ヨーロッパを旅行したときには、空港に泊まったり、夜行バスで寝たりした日を除けば全日ドミトリーに泊まっていた。
宿では韓国人の若者と同室だった。2段ベッドの上が僕で下が彼。
最初、相手のことを日本人だと思っていたので、韓国語で話しかけられて驚いたのを覚えている。向こうもこっちを韓国人だと思っていたらしい。
KOREA ARMYとプリントされたTシャツを持っていたので、兵役を終えて旅行していたのかもしれない。
見ている間のメモ。
・あ、脳破壊されちゃう。悲し過ぎる。
行ってみたら知らねー若者集団が集まってて、給料がないからしょうもないお菓子しか持ってこれず、それをニヤニヤ眺められ、知らん奴が彼女にこれ見よがしにキスして、そいつにタバコの煙吹きかけられて。
惨め過ぎるよ〜〜。
マジで終わってんなこの幼馴染。こんな誕生日会に誘ってんじゃねえよ。
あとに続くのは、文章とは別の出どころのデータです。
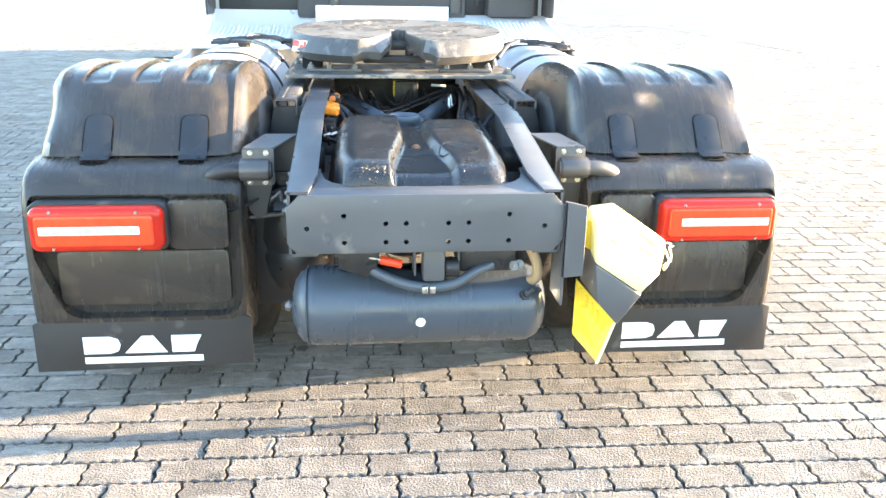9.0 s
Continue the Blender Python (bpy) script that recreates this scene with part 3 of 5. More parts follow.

ノリがちげえんだよ。
セックス事情を明らかにするゲームを、よりによって修道士の幼なじみを加えておこなう。終わってんだろ。
怒って帰ろうとするけど、川に落ちちゃってそれすらも満足に出来ない。悲しすぎて良い。
・こいつムカつくわ。信仰の障害は黙って帰って、二度と神聖な修道院に足を踏み入れるな!
・買収されやがってこのユダが!!泣いて許されると思うなよ。 二度と神聖なコートに足を踏み入れるな!!!
・パネンカで決めろ!決めて煽りまくれ!!
・菓子工場って馬鹿にされてたのが、本当に菓子工場が建てられた。素敵な終わり方だね。